I saved the arrays with np.savetxt(fn, a, '%.2e', ';'): please, see https://dl.dropboxusercontent.com/u/48242012/example.tar.gz to find them.

Any help is appreciated. In the provided file, you can see in pinv(H).csv that rows 14, 33, 55, 56 and 99 have huge values, while in pinv2(H) the same rows have more decent values.

Your help is appreciated.

Answer 1

In short, the two functions implement two different ways to calculate the pseudoinverse matrix:

1. scipy.linalg.pinv uses least squares, which may be quite compute intensive and take up a lot of memory. https://docs.scipy.org/doc/scipy/reference/generated/scipy.linalg.pinv.html#scipy.linalg.pinv

2. scipy.linalg.pinv2 uses SVD (singular value decomposition), which should run with a smaller memory footprint in most cases. https://docs.scipy.org/doc/scipy/reference/generated/scipy.linalg.pinv2.html#scipy.linalg.pinv2 numpy.linalg.pinv also implements this method.
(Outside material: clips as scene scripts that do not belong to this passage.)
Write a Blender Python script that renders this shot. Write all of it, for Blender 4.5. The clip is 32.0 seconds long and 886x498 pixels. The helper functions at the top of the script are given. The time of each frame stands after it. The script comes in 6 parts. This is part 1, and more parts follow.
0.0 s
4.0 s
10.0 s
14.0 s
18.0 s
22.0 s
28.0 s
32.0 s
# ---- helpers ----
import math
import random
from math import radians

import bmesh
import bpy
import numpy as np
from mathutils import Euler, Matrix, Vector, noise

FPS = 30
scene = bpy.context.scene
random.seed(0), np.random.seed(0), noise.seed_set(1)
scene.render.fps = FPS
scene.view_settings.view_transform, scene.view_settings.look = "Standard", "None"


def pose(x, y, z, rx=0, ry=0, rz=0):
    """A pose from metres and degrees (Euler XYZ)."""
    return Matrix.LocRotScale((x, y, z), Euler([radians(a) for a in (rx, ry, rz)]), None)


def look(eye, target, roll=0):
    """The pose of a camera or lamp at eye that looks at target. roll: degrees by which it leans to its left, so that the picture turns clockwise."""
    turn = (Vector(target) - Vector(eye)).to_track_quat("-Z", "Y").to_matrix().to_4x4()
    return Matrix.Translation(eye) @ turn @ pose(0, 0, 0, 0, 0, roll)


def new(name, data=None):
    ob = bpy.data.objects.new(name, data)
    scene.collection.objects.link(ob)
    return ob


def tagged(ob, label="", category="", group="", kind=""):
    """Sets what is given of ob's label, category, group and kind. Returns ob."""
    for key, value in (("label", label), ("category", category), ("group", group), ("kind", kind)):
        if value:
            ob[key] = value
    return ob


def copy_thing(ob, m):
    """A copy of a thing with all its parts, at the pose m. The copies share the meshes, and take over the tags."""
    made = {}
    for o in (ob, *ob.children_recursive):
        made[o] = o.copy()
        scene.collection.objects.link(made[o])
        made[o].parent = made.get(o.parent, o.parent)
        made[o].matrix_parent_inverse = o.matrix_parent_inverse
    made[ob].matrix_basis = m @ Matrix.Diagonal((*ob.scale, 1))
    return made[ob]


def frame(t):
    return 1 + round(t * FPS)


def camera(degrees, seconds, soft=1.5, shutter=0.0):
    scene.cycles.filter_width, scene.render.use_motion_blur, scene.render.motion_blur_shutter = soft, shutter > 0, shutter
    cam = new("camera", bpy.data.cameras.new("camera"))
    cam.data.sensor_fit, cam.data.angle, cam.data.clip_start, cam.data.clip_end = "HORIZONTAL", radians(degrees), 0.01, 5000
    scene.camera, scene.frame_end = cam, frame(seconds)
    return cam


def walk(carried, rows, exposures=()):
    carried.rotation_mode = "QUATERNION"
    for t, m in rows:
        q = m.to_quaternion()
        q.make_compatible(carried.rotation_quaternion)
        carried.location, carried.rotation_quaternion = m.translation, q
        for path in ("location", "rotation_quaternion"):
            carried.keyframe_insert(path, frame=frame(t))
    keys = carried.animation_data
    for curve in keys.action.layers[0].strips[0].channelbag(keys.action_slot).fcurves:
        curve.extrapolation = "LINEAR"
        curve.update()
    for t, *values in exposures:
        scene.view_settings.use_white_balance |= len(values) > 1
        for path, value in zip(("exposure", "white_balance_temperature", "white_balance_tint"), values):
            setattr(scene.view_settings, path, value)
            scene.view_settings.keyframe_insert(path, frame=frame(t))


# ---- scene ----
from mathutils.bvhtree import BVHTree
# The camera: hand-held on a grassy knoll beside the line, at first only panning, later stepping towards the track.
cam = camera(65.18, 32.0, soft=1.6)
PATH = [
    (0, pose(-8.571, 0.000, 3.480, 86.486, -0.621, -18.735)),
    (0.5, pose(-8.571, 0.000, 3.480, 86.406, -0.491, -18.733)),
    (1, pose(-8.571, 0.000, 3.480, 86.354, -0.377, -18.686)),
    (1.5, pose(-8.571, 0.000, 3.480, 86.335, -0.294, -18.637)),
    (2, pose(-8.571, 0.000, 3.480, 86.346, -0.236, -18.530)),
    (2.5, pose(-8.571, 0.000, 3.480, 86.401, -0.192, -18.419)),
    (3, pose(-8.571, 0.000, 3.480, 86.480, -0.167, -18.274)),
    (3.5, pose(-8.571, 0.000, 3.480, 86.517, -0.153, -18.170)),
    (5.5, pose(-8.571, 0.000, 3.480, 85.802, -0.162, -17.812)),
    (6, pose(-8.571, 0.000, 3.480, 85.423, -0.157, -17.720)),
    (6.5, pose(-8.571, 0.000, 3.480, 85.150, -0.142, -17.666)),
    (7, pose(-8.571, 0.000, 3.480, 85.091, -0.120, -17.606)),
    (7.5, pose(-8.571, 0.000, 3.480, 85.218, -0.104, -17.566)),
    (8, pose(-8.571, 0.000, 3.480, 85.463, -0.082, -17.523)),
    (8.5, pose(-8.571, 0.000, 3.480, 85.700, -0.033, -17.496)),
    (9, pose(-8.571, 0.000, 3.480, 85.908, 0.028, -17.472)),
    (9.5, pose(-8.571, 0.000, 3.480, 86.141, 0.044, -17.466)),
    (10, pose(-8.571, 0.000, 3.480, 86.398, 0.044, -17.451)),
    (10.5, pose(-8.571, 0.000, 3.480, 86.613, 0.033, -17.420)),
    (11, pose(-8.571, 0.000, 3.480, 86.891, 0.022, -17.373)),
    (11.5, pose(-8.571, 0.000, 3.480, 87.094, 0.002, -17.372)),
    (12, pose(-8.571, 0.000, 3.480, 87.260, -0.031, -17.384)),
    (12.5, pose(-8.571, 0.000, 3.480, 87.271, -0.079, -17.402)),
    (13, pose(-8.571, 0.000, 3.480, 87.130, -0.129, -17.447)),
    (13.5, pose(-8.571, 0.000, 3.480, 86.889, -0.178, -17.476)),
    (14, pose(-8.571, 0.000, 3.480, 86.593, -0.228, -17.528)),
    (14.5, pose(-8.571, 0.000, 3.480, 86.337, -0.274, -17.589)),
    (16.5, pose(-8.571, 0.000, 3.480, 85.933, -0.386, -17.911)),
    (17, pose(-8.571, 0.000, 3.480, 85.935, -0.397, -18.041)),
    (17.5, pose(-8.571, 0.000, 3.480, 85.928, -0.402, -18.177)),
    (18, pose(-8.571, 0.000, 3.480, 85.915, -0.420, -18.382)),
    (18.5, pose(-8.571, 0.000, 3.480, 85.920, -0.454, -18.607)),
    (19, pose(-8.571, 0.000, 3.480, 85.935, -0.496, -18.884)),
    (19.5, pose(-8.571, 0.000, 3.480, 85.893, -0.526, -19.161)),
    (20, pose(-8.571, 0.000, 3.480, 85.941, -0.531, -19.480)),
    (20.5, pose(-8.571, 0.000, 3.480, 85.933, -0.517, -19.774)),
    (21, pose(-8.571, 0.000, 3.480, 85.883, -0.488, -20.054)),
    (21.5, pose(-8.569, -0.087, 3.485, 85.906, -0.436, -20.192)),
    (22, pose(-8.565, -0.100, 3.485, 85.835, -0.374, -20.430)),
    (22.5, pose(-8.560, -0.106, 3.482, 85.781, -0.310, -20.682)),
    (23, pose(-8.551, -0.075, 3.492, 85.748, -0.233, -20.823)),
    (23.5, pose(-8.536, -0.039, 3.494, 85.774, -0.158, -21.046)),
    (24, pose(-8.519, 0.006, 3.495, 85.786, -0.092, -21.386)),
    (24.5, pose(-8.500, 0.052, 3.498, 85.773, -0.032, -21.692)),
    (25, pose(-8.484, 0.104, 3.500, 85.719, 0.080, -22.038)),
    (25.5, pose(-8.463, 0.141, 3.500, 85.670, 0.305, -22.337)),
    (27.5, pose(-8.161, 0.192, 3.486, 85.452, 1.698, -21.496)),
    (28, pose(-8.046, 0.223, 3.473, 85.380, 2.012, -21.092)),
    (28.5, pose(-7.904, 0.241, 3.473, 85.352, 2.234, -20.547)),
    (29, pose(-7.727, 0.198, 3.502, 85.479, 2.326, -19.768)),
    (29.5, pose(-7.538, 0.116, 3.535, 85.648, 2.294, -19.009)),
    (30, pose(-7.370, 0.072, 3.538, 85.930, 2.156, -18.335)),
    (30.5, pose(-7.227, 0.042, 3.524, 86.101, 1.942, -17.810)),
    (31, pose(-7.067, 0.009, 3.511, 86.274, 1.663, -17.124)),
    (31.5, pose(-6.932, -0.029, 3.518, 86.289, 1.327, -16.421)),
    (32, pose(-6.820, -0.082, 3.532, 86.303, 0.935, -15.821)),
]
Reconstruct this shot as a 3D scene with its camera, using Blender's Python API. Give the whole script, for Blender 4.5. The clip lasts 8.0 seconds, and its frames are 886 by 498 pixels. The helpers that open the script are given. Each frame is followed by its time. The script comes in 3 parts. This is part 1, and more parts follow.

As these are two different evaluation methods, the resulting matrices will not be the same. Each method has its own advantages and disadvantages, and it is not always easy to determine which one should be used without deeply understanding the data and what the pseudoinverse will be used for. I'd simply suggest some trial-and-error and use the one which gives you the best results for your classifier.

Note that in some cases these functions cannot converge to a solution, and will then raise a scipy.stats.LinAlgError. In that case you may try to use the second pinv implementation, which will greatly reduce the amount of errors you receive.

Answer 2

Starting from scipy 1.7.0 , pinv2 is deprecated and also replaced by a SVD solution.

DeprecationWarning: scipy.linalg.pinv2 is deprecated since SciPy 1.7.0, use scipy.linalg.pinv instead

That means, numpy.pinv, scipy.pinv and scipy.pinv2 now compute all equivalent solutions. They are also equally fast in their computation, with scipy being slightly faster.

import numpy as np
import scipy

arr = np.random.rand(1000, 2000)
res1 = np.linalg.pinv(arr)
res2 = scipy.linalg.pinv(arr)
res3 = scipy.linalg.pinv2(arr)

np.testing.assert_array_almost_equal(res1, res2, decimal=10)
np.testing.assert_array_almost_equal(res1, res3, decimal=10)